X. L. : Mais c’est un des cours que je suivais à Sciences Po qui m’a convaincu de travailler dans le secteur culturel ! Celui de Maryvonne de Saint-Pulgent et Georges Liébert, qui s’appelait “Pratiques et politiques culturelles en France”. L’objectif était de nous faire comprendre les mécanismes de la politique culturelle en France. Ils faisaient venir de grands noms du secteur dans le cours, et ces rencontres m’ont beaucoup inspiré. C’est aussi à ce moment-là que j’ai commencé à écrire des critiques de films, parce que je passais beaucoup de temps au cinéma (un peu trop !) et que j’avais envie de faire partager mon enthousiasme.
Est-ce que vous encouragez vos étudiants à aller au cinéma ?
X. L. : J’ai deux motivations pour faire ce cours. D’abord, je dois énormément à Sciences Po qui m’a conduit à des fonctions successives passionnantes, comme celle que j’ai la chance d’exercer aujourd’hui. Ensuite, j’ai envie de transmettre aux étudiants ce goût du cinéma, à la fois et avant tout comme plaisir artistique, mais aussi pour sa fonction politique, qui est essentielle. On l’a vu encore à Cannes il y a quelques semaines : ce festival, qui est le coeur du cinéma d’auteur international, est une fenêtre unique sur le monde et ses grands enjeux.
Quel bilan tirez-vous de cette dernière édition du Festival ?
X. L. : Sur un plan artistique d'abord, nous étions très heureux que soit présentée plus d’une quinzaine de films (sur 80, toutes sections confondues) qui avait été soutenue par l'avances sur recettes - l'aide la plus prestigieuse du CNC- à l'image très beau film de Joachim Lafosse "L'économie du couple" avec Bérénice Bejo et Cédric Kahn présenté à la Quinzaine des réalisateurs.
Ensuite, d'un point de vue politique, et après plusieurs mois de négociations âpres, nous avons pu signer à Cannes le 13 mai dernier un accord décisif avec toute la profession pour accroître la diversité de l’offre cinématographique dans les salles de cinéma en France. C’est une réussite collective importante car l’objectif du CNC* est précisément de lutter contre l’uniformisation de l’offre cinématographique, qui est malheureusement le lot quotidien de l’immense majorité des pays à travers le monde.
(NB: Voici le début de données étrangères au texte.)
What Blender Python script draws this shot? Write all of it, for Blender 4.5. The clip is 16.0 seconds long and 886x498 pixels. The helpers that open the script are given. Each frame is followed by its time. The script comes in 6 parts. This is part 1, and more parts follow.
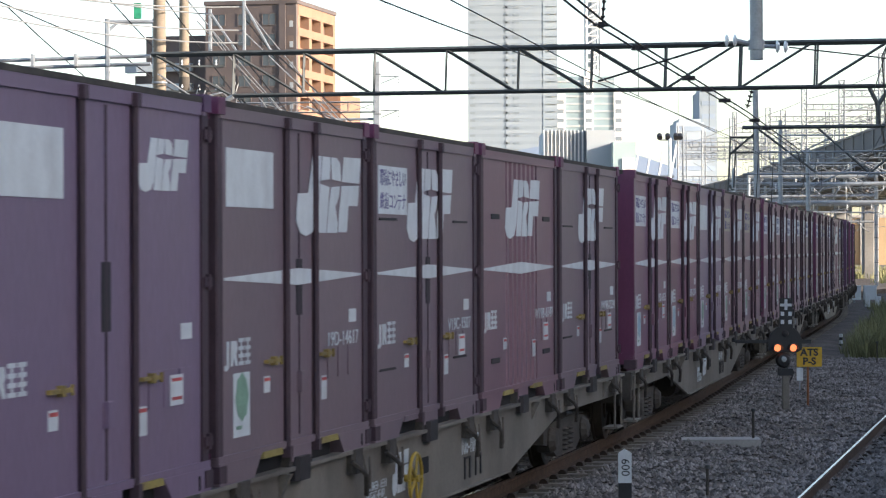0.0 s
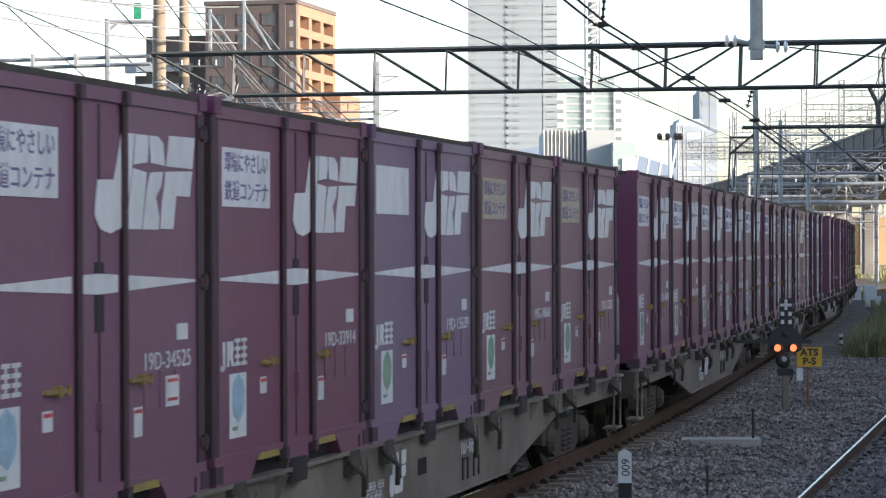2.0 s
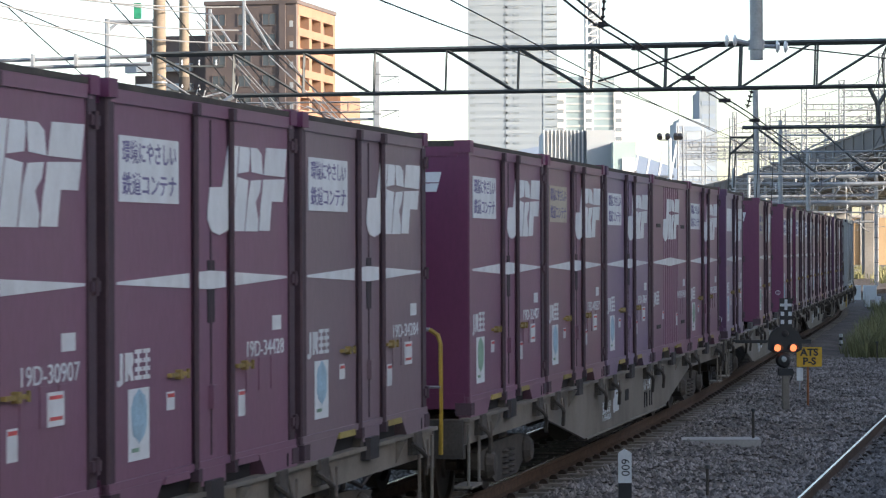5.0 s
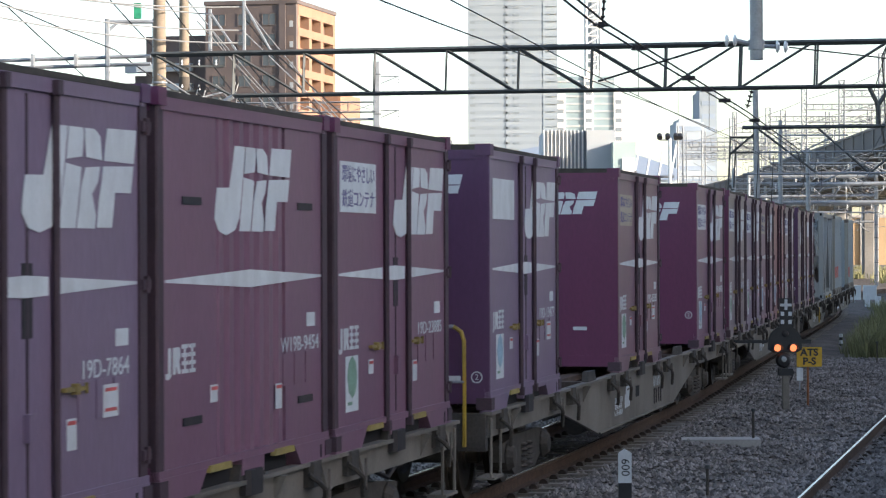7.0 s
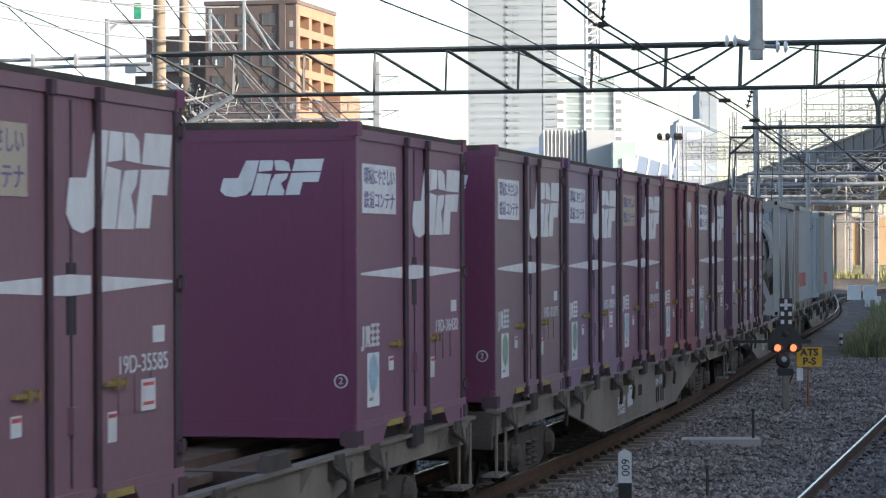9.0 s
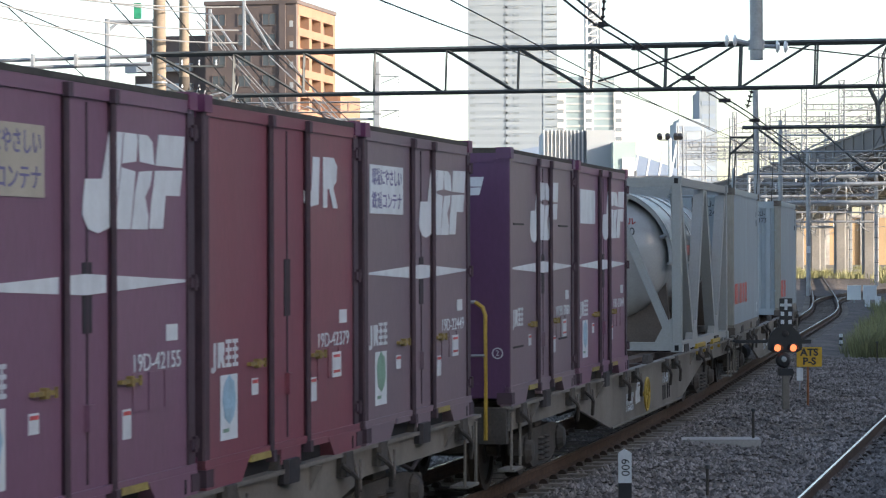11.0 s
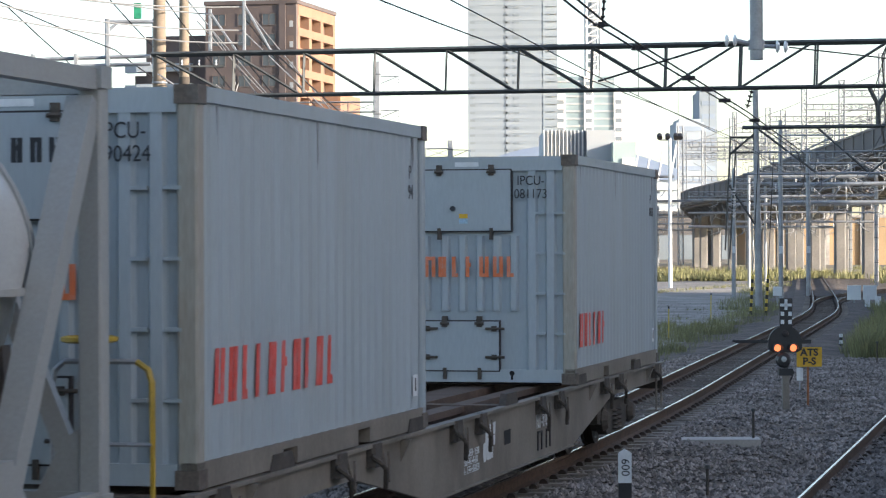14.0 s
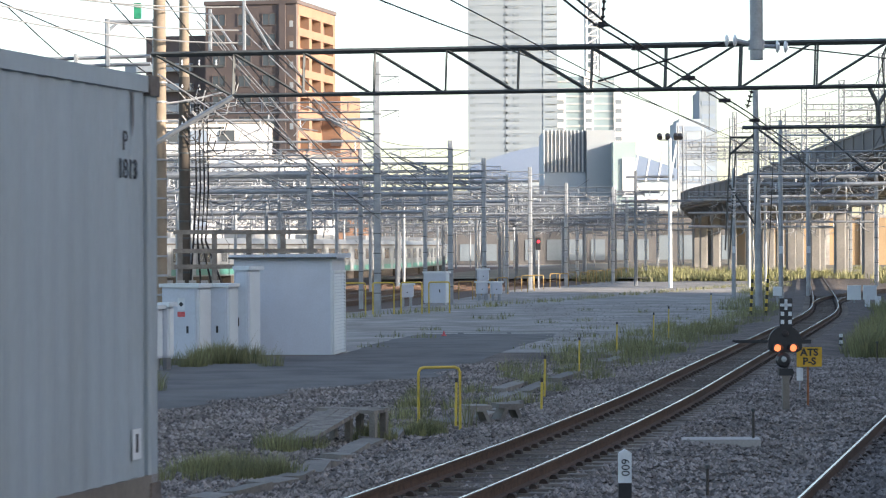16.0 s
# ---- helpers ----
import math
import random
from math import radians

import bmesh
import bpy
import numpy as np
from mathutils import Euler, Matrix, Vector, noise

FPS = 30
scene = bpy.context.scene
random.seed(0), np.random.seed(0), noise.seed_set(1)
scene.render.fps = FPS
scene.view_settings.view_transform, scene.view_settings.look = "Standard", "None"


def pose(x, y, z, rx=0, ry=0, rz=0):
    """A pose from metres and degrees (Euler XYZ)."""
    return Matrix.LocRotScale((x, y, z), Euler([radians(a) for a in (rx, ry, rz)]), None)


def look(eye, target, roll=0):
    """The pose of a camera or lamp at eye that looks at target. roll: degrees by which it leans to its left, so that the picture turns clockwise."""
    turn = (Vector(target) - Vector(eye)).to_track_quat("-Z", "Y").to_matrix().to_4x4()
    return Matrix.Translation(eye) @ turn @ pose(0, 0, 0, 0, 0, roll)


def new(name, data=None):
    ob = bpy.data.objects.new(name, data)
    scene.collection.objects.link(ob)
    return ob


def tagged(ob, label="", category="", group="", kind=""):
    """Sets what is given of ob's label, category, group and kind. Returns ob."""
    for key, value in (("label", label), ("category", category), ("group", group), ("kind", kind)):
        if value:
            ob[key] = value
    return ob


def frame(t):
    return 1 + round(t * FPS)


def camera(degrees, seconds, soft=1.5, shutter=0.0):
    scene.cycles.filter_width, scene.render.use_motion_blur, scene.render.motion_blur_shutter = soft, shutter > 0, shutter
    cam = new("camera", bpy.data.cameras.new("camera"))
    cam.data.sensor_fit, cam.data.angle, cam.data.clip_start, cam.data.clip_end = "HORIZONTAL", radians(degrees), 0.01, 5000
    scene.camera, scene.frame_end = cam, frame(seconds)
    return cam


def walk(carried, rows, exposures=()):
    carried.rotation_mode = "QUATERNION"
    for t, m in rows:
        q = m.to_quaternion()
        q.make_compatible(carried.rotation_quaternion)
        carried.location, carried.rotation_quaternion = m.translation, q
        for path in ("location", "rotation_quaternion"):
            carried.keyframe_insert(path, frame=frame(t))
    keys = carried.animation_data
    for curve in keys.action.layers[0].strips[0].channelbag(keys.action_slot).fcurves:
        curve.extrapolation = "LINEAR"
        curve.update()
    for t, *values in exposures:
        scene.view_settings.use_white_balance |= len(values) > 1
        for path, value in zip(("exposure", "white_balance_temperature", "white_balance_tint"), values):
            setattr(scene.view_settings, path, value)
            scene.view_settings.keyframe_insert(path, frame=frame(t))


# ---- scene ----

# ---------------------------------------------------------------- camera
cam = camera(19.14, 16.0, soft=1.2, shutter=0.12)
EYE = (0.0, 0.0, 2.52)
VIEW = look(EYE, (0.0, 100.0, 2.506), roll=-0.19)
walk(cam, [(0.0, VIEW), (16.0, VIEW)], [(0.0, 1.36, 6740, 13), (16.0, 1.36, 6740, 13)])

# ---------------------------------------------------------------- light
SUN_FROM = Vector((0.88, -0.42, 0.26)).normalized()
world = bpy.data.worlds.new("sky")
scene.world = world
world.use_nodes = True
wn = world.node_tree.nodes
sky = wn.new("ShaderNodeTexSky")
sky.sky_type = "NISHITA"
sky.sun_disc = False
sky.sun_elevation = math.asin(SUN_FROM.z)
sky.sun_rotation = math.atan2(SUN_FROM.x, SUN_FROM.y)
sky.air_density, sky.dust_density, sky.ozone_density = 0.85, 1.1, 1.0
wn["Background"].inputs["Strength"].default_value = 0.15
world.node_tree.links.new(sky.outputs["Color"], wn["Background"].inputs["Color"])
sun = new("sun", bpy.data.lights.new("sun", "SUN"))
sun.data.energy, sun.data.angle, sun.data.color = 4.6, radians(0.6), (1.0, 0.91, 0.80)
sun.matrix_world = look(SUN_FROM * 300, (0, 0, 0))

# ---------------------------------------------------------------- materials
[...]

Et votre palmarès personnel des films en compétition ?
X. L. : Comme le jury, j’ai été très séduit par le film de Xavier Dolan (Juste la fin du monde, ndlr), qui n’est pas un film "aimable", mais qui est très fort, très émouvant avec une Nathalie Baye incroyable, qui rappelle les grandes héroïnes de Cassavetes et de Almodovar. Et pour la rentrée de septembre, je recommande aussi Victoria, le 2ème film de Justine Triet (sélectionné à la Semaine de la critique), une jeune cinéaste française, qui signe une comédie enjouée sur une femme dépressive qu’interprète, avec beaucoup d’humour, Virginie Efira.
*Centre national du cinéma et de l’image animée : le CNC est un établissement public dont les missions principales sont de réglementer, soutenir et promouvoir le cinéma en France et à l'étranger.